Stated goal
Quote verbatim every line from the line containing "5. This part finishes the script." to the line containing "overhead cable running", inclusive of both, and no other line.

Data records
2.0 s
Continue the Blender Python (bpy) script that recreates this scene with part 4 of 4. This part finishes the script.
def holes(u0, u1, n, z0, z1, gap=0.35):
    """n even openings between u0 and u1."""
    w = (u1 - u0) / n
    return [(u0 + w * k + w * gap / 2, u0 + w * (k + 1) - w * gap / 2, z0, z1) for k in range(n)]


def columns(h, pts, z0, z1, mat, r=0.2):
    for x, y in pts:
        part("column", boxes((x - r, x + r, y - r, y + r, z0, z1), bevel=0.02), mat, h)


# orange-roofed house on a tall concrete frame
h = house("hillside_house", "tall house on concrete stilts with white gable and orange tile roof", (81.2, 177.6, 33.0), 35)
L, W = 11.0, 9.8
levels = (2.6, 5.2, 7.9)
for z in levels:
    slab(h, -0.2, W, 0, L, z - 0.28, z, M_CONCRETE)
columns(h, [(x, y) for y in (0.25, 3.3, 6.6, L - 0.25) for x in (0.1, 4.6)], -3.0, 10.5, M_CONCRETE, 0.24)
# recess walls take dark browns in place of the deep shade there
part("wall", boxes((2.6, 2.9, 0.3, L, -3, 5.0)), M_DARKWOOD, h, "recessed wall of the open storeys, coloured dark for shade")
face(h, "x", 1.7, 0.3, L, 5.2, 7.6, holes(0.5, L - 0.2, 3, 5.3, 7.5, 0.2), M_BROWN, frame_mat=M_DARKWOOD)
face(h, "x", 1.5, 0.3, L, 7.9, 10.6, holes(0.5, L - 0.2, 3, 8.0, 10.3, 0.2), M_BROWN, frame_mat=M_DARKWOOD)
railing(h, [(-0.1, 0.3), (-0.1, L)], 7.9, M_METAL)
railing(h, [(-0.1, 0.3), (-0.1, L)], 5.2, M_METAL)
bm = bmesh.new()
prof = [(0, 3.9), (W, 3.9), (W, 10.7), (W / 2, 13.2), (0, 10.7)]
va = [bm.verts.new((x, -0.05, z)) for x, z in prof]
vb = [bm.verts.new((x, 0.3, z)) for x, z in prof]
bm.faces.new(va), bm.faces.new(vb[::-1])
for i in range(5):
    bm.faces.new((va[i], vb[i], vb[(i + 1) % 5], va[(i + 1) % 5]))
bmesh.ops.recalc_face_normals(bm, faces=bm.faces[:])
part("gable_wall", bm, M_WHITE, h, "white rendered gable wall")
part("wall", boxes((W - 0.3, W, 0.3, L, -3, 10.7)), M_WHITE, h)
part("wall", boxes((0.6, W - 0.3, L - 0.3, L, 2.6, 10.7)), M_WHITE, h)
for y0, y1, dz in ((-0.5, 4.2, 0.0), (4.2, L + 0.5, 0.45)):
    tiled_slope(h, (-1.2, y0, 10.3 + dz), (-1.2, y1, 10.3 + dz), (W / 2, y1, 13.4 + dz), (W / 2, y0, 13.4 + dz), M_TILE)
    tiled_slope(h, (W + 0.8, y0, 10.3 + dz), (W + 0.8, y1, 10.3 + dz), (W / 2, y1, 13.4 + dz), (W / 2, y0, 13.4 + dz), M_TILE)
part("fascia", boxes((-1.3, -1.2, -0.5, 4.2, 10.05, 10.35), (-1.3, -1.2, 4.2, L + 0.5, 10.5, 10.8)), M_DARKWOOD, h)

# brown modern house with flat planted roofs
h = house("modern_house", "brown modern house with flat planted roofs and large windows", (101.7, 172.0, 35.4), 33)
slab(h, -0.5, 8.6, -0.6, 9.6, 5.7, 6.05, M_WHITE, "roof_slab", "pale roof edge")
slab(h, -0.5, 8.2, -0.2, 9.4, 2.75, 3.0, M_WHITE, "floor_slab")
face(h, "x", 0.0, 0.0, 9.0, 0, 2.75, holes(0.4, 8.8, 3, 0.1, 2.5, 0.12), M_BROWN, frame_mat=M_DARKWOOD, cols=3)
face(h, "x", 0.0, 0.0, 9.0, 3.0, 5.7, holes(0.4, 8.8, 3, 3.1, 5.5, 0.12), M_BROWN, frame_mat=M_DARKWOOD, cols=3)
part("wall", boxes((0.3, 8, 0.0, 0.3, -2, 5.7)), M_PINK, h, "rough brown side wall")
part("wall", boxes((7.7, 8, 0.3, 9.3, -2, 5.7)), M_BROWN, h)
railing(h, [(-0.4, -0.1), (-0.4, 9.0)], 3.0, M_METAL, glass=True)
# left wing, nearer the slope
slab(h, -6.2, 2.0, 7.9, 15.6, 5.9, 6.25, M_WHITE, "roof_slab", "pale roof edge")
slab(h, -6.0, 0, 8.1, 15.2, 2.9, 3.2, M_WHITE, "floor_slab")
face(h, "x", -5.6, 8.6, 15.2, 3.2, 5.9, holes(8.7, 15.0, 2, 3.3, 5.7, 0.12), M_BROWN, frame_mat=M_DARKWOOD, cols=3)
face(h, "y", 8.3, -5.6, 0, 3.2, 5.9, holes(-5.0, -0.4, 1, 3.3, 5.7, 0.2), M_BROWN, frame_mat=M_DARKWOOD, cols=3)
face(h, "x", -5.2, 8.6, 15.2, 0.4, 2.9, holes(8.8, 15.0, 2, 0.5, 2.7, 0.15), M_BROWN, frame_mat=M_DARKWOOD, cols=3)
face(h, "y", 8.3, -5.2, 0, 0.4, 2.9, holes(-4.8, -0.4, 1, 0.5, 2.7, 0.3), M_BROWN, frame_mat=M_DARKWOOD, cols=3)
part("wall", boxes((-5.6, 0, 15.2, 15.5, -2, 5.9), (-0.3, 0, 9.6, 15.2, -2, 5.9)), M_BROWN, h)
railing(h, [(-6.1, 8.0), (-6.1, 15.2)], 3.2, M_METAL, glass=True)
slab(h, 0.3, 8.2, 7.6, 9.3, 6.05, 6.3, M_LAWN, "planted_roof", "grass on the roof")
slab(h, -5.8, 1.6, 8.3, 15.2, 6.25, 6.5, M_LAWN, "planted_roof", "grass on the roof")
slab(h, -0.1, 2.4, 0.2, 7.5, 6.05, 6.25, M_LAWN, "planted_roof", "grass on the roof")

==

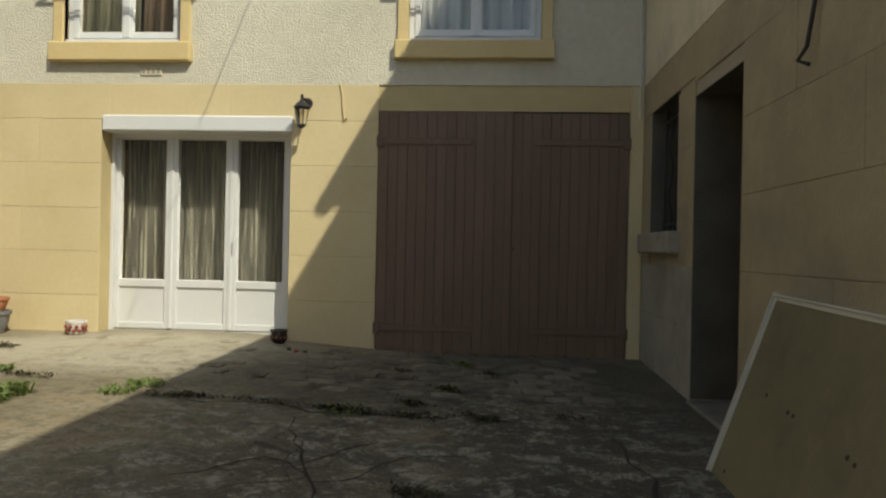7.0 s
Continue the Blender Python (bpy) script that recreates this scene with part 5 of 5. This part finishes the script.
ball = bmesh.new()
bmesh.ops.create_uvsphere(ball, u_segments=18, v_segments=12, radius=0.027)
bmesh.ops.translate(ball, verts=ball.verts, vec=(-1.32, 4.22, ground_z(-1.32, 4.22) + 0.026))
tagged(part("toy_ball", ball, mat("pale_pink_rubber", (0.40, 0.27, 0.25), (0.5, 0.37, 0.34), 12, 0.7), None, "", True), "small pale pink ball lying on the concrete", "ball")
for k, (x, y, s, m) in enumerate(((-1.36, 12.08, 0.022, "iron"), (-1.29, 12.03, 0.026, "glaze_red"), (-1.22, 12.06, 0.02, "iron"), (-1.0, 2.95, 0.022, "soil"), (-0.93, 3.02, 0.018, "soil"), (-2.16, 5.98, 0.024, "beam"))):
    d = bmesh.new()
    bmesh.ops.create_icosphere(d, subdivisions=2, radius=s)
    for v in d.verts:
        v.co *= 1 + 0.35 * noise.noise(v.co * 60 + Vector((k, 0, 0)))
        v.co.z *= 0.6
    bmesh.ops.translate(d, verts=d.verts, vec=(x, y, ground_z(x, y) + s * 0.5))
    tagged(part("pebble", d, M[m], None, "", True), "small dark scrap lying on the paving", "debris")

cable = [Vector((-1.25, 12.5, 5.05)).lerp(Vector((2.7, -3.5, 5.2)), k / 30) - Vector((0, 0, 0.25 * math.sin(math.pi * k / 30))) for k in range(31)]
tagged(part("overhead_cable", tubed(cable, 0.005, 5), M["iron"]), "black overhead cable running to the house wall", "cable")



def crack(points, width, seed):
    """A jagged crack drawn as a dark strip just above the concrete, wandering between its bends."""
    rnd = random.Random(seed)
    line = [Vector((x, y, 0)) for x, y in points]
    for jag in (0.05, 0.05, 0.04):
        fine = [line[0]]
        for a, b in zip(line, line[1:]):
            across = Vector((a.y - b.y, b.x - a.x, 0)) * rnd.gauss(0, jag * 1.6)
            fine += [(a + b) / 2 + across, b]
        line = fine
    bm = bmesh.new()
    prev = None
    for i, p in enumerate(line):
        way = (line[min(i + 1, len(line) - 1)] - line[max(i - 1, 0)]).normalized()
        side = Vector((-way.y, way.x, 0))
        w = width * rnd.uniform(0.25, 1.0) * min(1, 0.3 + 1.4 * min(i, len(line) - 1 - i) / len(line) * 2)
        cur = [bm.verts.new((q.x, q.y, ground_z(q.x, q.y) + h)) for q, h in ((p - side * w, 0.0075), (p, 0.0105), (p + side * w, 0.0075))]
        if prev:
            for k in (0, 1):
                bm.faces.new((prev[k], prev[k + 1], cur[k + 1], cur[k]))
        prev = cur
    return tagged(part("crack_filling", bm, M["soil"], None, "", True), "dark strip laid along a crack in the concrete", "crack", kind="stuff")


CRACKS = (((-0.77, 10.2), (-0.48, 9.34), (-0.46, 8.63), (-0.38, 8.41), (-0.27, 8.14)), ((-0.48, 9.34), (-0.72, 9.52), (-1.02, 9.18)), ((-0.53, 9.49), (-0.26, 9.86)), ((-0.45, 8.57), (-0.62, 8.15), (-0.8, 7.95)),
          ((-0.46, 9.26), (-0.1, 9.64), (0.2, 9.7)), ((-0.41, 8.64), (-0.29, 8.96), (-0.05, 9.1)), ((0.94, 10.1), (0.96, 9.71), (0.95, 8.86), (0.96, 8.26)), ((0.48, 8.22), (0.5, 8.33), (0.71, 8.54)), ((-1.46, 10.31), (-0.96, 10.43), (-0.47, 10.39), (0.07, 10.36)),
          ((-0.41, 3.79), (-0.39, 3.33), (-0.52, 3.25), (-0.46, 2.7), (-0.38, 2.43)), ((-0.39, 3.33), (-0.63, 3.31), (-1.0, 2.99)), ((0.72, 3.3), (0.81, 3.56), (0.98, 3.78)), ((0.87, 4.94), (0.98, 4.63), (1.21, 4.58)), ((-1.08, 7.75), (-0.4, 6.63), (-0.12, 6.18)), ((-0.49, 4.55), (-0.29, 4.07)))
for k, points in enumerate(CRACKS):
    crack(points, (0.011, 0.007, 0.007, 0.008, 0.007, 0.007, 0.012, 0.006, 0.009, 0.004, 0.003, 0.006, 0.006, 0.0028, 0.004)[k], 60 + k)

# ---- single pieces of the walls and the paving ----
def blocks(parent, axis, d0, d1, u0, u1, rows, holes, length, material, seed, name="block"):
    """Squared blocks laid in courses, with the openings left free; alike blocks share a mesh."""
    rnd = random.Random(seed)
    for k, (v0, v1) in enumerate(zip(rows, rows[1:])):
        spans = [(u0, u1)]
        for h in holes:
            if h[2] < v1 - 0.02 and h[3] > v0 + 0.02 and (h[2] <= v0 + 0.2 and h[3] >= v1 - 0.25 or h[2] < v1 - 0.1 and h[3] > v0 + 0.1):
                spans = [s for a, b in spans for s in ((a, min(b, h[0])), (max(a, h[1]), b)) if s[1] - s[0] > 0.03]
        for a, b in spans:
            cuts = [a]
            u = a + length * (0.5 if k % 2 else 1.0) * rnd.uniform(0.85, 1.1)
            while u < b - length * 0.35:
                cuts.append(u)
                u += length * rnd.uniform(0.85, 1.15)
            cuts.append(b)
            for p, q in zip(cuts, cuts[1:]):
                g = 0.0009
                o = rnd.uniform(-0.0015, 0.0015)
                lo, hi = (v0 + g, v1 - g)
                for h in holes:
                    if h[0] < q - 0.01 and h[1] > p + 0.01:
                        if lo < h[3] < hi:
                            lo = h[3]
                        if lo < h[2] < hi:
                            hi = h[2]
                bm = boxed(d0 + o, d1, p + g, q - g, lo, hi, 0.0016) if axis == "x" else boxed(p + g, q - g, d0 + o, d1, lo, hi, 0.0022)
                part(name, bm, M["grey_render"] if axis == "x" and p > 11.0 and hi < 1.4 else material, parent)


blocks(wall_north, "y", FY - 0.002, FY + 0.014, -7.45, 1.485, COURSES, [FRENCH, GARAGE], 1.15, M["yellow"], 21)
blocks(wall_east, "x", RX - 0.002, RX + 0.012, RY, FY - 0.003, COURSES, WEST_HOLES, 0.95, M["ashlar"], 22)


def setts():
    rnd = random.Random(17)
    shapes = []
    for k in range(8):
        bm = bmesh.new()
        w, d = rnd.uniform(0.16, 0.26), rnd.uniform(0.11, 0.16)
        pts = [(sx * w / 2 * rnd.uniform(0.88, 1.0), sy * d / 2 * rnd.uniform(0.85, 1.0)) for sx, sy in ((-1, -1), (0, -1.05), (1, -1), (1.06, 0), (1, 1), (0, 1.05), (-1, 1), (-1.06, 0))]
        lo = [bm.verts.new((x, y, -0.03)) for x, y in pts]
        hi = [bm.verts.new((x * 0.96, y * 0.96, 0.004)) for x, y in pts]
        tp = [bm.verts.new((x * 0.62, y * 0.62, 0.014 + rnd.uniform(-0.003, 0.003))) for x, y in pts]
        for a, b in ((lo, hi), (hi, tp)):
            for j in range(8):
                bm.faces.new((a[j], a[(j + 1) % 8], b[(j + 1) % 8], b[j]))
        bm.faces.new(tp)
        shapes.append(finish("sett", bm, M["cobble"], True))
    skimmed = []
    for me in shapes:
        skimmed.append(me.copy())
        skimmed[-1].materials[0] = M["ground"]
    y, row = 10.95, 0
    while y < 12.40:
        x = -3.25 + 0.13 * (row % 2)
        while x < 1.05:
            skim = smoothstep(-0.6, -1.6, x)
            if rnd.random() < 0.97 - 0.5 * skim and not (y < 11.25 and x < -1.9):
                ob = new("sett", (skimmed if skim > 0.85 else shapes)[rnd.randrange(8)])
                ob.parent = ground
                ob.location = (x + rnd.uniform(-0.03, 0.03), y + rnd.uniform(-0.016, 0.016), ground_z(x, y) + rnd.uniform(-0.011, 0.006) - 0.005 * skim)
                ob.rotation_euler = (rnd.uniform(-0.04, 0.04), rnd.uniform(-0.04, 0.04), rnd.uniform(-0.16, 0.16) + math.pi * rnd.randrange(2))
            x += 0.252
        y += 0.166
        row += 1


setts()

Output below
Continue the Blender Python (bpy) script that recreates this scene with part 5 of 5. This part finishes the script.
ball = bmesh.new()
bmesh.ops.create_uvsphere(ball, u_segments=18, v_segments=12, radius=0.027)
bmesh.ops.translate(ball, verts=ball.verts, vec=(-1.32, 4.22, ground_z(-1.32, 4.22) + 0.026))
tagged(part("toy_ball", ball, mat("pale_pink_rubber", (0.40, 0.27, 0.25), (0.5, 0.37, 0.34), 12, 0.7), None, "", True), "small pale pink ball lying on the concrete", "ball")
for k, (x, y, s, m) in enumerate(((-1.36, 12.08, 0.022, "iron"), (-1.29, 12.03, 0.026, "glaze_red"), (-1.22, 12.06, 0.02, "iron"), (-1.0, 2.95, 0.022, "soil"), (-0.93, 3.02, 0.018, "soil"), (-2.16, 5.98, 0.024, "beam"))):
    d = bmesh.new()
    bmesh.ops.create_icosphere(d, subdivisions=2, radius=s)
    for v in d.verts:
        v.co *= 1 + 0.35 * noise.noise(v.co * 60 + Vector((k, 0, 0)))
        v.co.z *= 0.6
    bmesh.ops.translate(d, verts=d.verts, vec=(x, y, ground_z(x, y) + s * 0.5))
    tagged(part("pebble", d, M[m], None, "", True), "small dark scrap lying on the paving", "debris")

cable = [Vector((-1.25, 12.5, 5.05)).lerp(Vector((2.7, -3.5, 5.2)), k / 30) - Vector((0, 0, 0.25 * math.sin(math.pi * k / 30))) for k in range(31)]
tagged(part("overhead_cable", tubed(cable, 0.005, 5), M["iron"]), "black overhead cable running to the house wall", "cable")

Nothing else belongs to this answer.